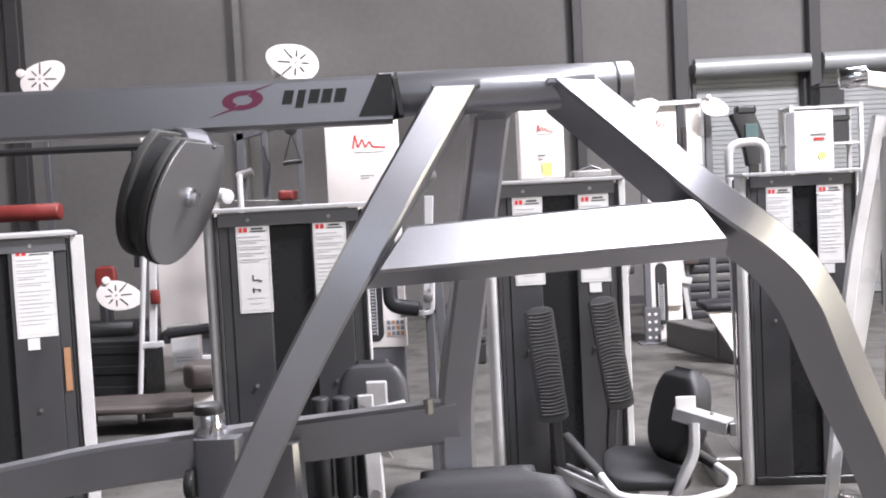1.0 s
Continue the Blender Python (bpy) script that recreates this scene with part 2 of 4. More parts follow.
# Unseen doorway assumed in the east wall; its light warms the right yoke leg
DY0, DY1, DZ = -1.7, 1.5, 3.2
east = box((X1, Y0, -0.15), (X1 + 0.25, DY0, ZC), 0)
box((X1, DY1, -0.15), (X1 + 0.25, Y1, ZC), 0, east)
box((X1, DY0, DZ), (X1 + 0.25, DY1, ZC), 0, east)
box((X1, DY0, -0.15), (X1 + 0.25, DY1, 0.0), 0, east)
setting("wall_east", east, WALLM, "plain grey concrete side wall with an assumed doorway")
daylight = bpy.data.lights.new("assumed_door_light", "AREA")
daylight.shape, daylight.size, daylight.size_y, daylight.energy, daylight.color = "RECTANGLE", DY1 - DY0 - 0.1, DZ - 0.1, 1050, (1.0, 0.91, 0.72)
doorway = new("assumed_door_light", daylight)
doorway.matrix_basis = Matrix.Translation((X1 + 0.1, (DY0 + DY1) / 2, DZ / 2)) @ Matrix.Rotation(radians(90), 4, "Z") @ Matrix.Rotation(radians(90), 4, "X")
# Unseen window added to the south wall, so the left yoke leg reflects brighter
SX0, SX1, SZ0, SZ = -1.5, 3.6, 2.7, 5.4
south = box((X0 - 0.25, Y0 - 0.25, -0.15), (SX0, Y0, ZC), 0)
box((SX1, Y0 - 0.25, -0.15), (X1 + 0.25, Y0, ZC), 0, south)
box((SX0, Y0 - 0.25, SZ), (SX1, Y0, ZC), 0, south)
box((SX0, Y0 - 0.25, -0.15), (SX1, Y0, SZ0), 0, south)
setting("wall_south", south, WALLM, "plain grey concrete end wall with an added unseen window")
shade = bpy.data.lights.new("added_window_light", "AREA")
shade.shape, shade.size, shade.size_y, shade.energy, shade.color = "RECTANGLE", SX1 - SX0 - 0.1, SZ - SZ0 - 0.1, 120, (0.88, 0.94, 1.08)
window_fill = new("added_window_light", shade)
window_fill.matrix_basis = Matrix.Translation(((SX0 + SX1) / 2, Y0 - 0.1, (SZ0 + SZ) / 2)) @ Matrix.Rotation(radians(90), 4, "X")

# The far wall with two roller door openings
DOORS = [(3.28, 4.80), (5.08, 8.0)]
DOOR_H = 3.25
bm = bmesh.new()
edges = [X0 - 0.25] + [e for d in DOORS for e in d] + [X1 + 0.25]
for a, b in zip(edges[::2], edges[1::2]):
    box((a, Y1, -0.15), (b, Y1 + 0.25, ZC), 0, bm)
for a, b in DOORS:
    box((a, Y1, DOOR_H), (b, Y1 + 0.25, ZC), 0, bm)
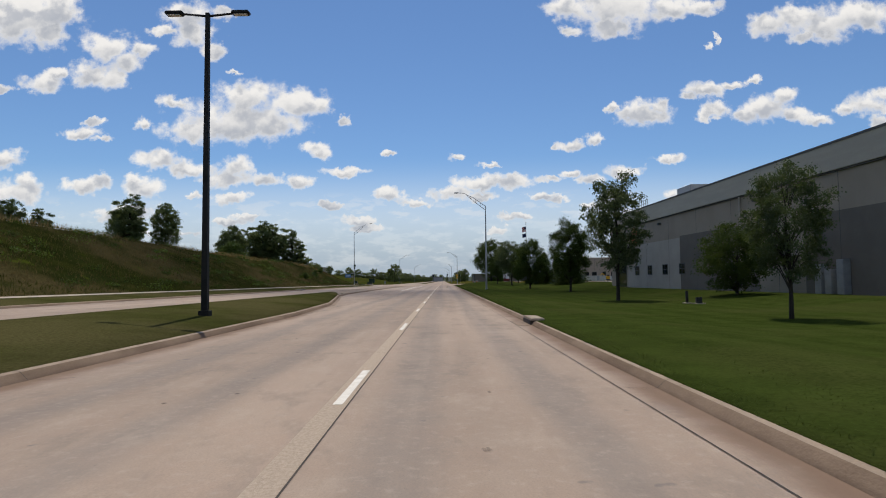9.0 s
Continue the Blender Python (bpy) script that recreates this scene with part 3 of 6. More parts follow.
blot(-1.30, 111.3, 0.36, 0.36, 1, "dark crumbling asphalt patch across the joint")
blot(-5.45, 113.9, 0.2, 0.26, 31, "dark crumbled hollow in the concrete")
blot(-5.35, 112.9, 0.19, 0.2, 33, "dark crumbled hollow in the concrete")
blot(-1.78, 41.5, 0.33, 0.3, 12, "dark asphalt patch beside the joint")
blot(2.75, 121.3, 0.32, 0.6, 2, "dark asphalt patch beside the gutter")
blot(-0.88, 390.5, 0.36, 0.62, 3, "dark asphalt patch in the lane", z=0.0145)
blot(0.3, 369.5, 0.05, 0.4, 4, "dark oil stain in the lane", M_SKID)
blot(0.05, 375.5, 0.06, 0.5, 8, "dark oil stain in the lane", M_SKID)
blot(-4.3, 319, 0.3, 0.36, 5, "dark irregular tar stain", M_PATCH)
blot(-5.0, 317.6, 0.5, 0.1, 6, "thin curved tar stain", M_SKID)
for i, (x, y) in enumerate(((-4.2, 189.5), (-3.4, 186.2), (0.3, 238), (0.55, 241), (1.6, 314), (-2.0, 160), (0.6, 351.2), (-3.1, 352.0), (1.1, 416.0), (2.4, 402.6), (2.55, 403.3), (-4.8, 44), (-5.6, 3.8), (1.9, 250))):
    blot(x, y, 0.025 + 0.015 * (i % 3), 0.04 + 0.02 * (i % 4), 20 + i, "small dark spall in the concrete", M_SKID)


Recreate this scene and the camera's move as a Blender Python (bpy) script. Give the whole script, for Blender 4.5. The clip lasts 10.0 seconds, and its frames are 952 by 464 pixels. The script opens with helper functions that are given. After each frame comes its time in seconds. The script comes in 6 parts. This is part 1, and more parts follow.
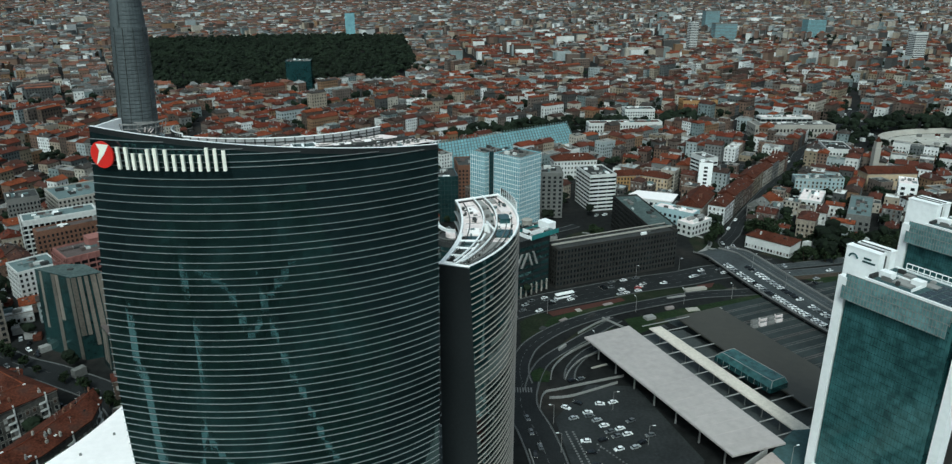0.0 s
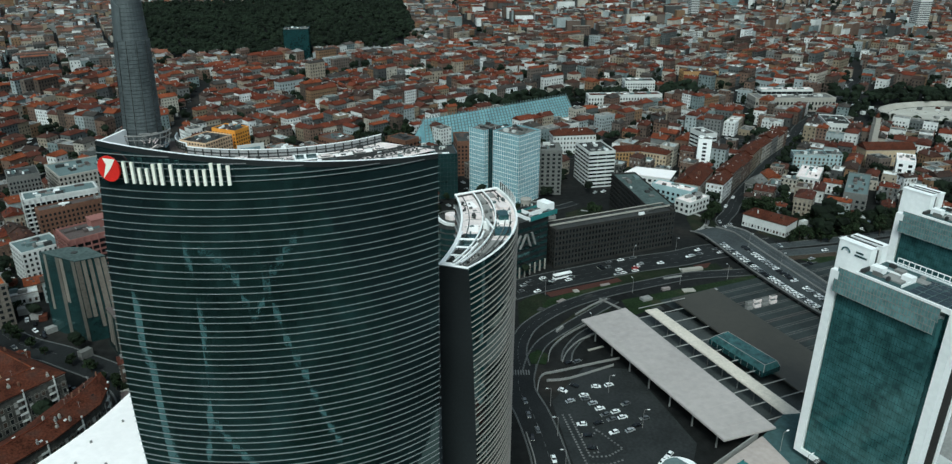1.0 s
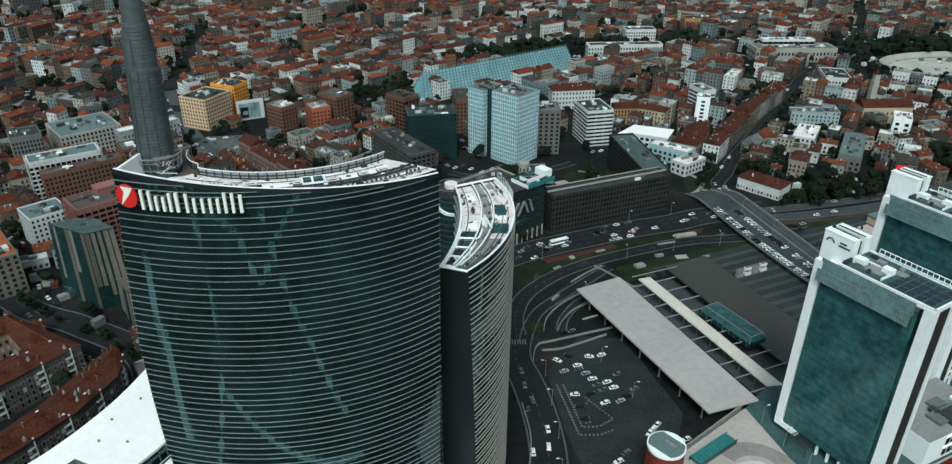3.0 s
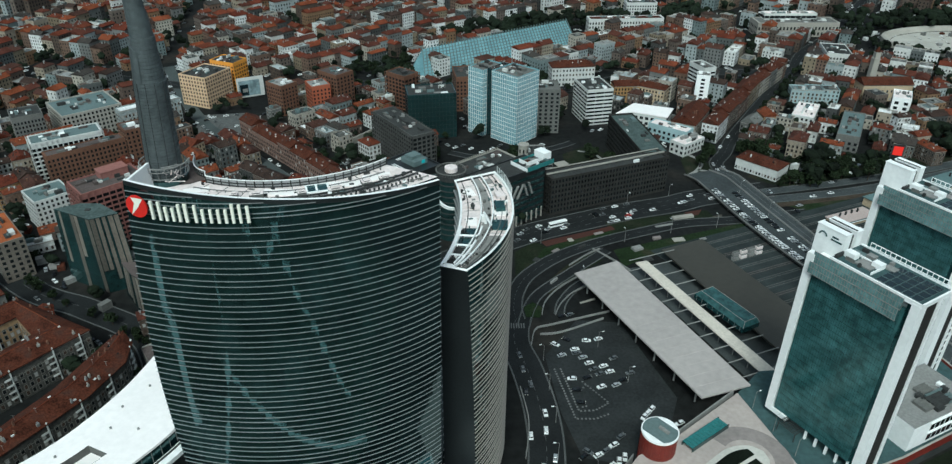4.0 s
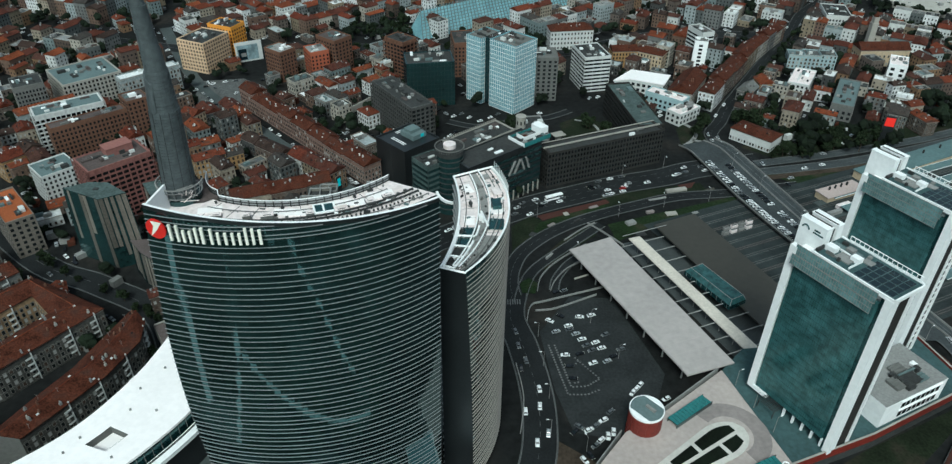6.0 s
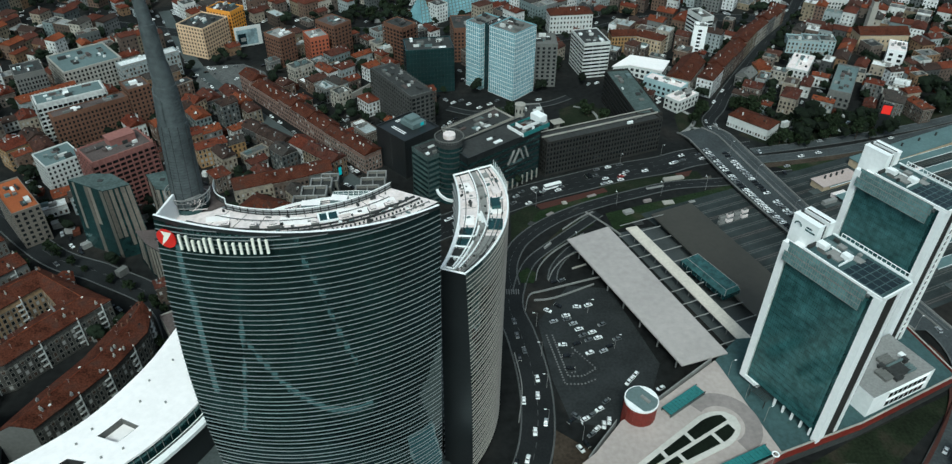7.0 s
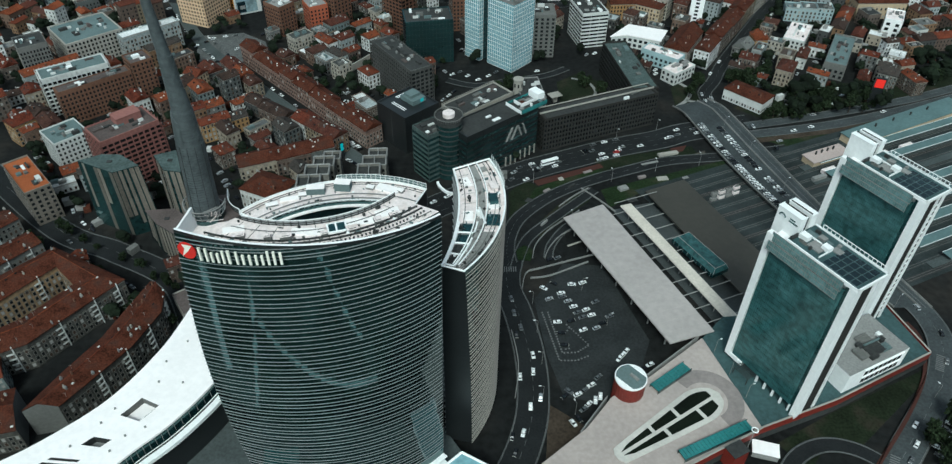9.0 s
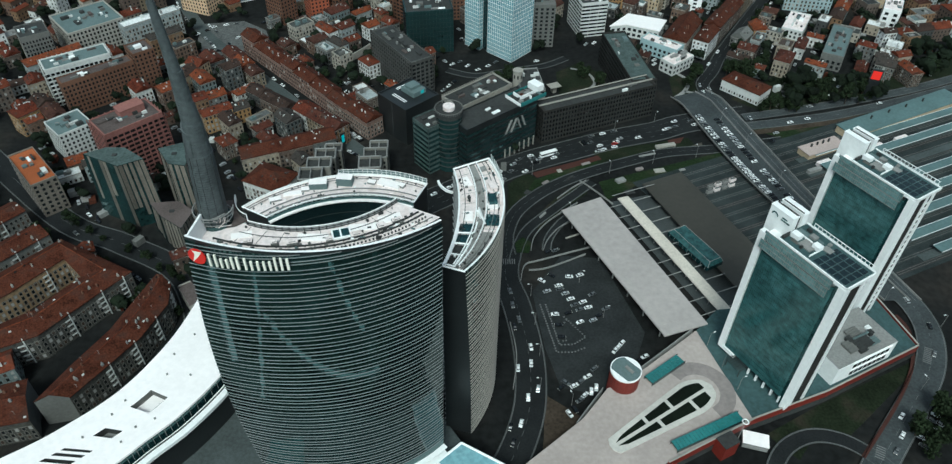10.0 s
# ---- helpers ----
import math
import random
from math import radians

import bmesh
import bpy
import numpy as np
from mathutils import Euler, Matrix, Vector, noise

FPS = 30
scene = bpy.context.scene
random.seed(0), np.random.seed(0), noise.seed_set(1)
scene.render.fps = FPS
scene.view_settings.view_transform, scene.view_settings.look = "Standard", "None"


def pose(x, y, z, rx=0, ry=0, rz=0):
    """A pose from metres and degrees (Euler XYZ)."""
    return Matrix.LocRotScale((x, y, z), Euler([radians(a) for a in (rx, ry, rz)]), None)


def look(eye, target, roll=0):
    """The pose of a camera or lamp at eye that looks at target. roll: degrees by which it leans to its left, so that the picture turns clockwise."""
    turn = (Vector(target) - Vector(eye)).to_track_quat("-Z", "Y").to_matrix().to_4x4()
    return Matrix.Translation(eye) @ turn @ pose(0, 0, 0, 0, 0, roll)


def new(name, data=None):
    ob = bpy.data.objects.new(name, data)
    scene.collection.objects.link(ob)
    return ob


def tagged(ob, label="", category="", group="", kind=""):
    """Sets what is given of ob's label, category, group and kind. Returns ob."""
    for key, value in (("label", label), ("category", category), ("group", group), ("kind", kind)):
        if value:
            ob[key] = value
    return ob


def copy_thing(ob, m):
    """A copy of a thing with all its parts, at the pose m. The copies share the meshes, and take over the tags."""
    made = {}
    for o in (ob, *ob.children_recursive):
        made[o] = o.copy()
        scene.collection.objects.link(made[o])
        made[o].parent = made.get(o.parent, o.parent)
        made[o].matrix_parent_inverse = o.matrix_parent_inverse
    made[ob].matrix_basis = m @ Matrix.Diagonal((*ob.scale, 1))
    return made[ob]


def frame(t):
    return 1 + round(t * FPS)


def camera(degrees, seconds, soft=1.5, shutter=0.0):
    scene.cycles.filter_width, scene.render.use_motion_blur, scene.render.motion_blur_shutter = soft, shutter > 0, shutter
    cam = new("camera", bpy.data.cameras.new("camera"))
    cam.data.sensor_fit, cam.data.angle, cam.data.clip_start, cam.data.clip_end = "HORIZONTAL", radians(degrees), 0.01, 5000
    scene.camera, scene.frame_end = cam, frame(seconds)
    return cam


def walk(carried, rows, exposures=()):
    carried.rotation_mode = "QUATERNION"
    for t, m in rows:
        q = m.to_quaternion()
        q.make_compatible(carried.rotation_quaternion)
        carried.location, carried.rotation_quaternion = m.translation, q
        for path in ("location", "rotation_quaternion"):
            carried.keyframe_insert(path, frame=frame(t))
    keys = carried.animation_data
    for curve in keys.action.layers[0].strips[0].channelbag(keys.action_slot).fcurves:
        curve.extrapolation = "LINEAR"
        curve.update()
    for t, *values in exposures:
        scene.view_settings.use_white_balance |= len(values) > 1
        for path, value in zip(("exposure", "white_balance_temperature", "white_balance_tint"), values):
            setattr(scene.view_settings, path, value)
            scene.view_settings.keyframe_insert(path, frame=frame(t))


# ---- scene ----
cam = camera(66.2, 10.0, 1.3)
METRES, EYE, TILT, LEAN, TURN = 108.0, 182.0, -19.8, 0.0, 0.0
ROWS = [
    (0.0, 0.0, 0.0, 0.0, -0.0, 0.0, -0.0),
    (0.5, -0.0, -0.0167, 0.0497, -0.04, -1.47, -0.05),
    (1.0, -0.0003, -0.0329, 0.0955, -0.07, -2.86, -0.1),
    (1.5, -0.0007, -0.0497, 0.1422, -0.11, -4.25, -0.13),
    (2.0, -0.0009, -0.0668, 0.1907, -0.12, -5.63, -0.17),
    (2.5, -0.0016, -0.0836, 0.2376, -0.16, -6.78, -0.22),
    (4.0, -0.0023, -0.1342, 0.3802, -0.18, -10.69, -0.3),
    (4.5, -0.002, -0.1508, 0.4282, -0.22, -11.76, -0.35),
    (5.0, -0.0018, -0.1674, 0.4752, -0.25, -12.98, -0.36),
    (5.5, -0.0011, -0.1851, 0.5225, -0.27, -14.09, -0.37),
    (7.0, -0.0026, -0.2355, 0.6616, -0.34, -17.1, -0.38),
    (7.5, -0.0023, -0.252, 0.7088, -0.35, -18.11, -0.39),
    (8.0, -0.003, -0.2689, 0.7547, -0.37, -19.11, -0.4),
    (8.5, -0.0032, -0.287, 0.8022, -0.41, -20.13, -0.41),
    (9.0, -0.0036, -0.3038, 0.8485, -0.41, -21.13, -0.42),
    (9.5, -0.0043, -0.3219, 0.8952, -0.41, -22.03, -0.51),
    (10.0, -0.0057, -0.3391, 0.9406, -0.41, -22.79, -0.56),
]
walk(cam, [(t, pose(0, 0, EYE, TILT, LEAN, TURN) @ pose(METRES * x, METRES * y, METRES * z, 90 + pitch, roll, yaw)) for t, x, y, z, yaw, pitch, roll in ROWS],
     exposures=[(0.0, 0.36, 5560, -10), (10.0, 0.36, 5560, -10)])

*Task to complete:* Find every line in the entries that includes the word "Python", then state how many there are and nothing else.

*Completed task:* 3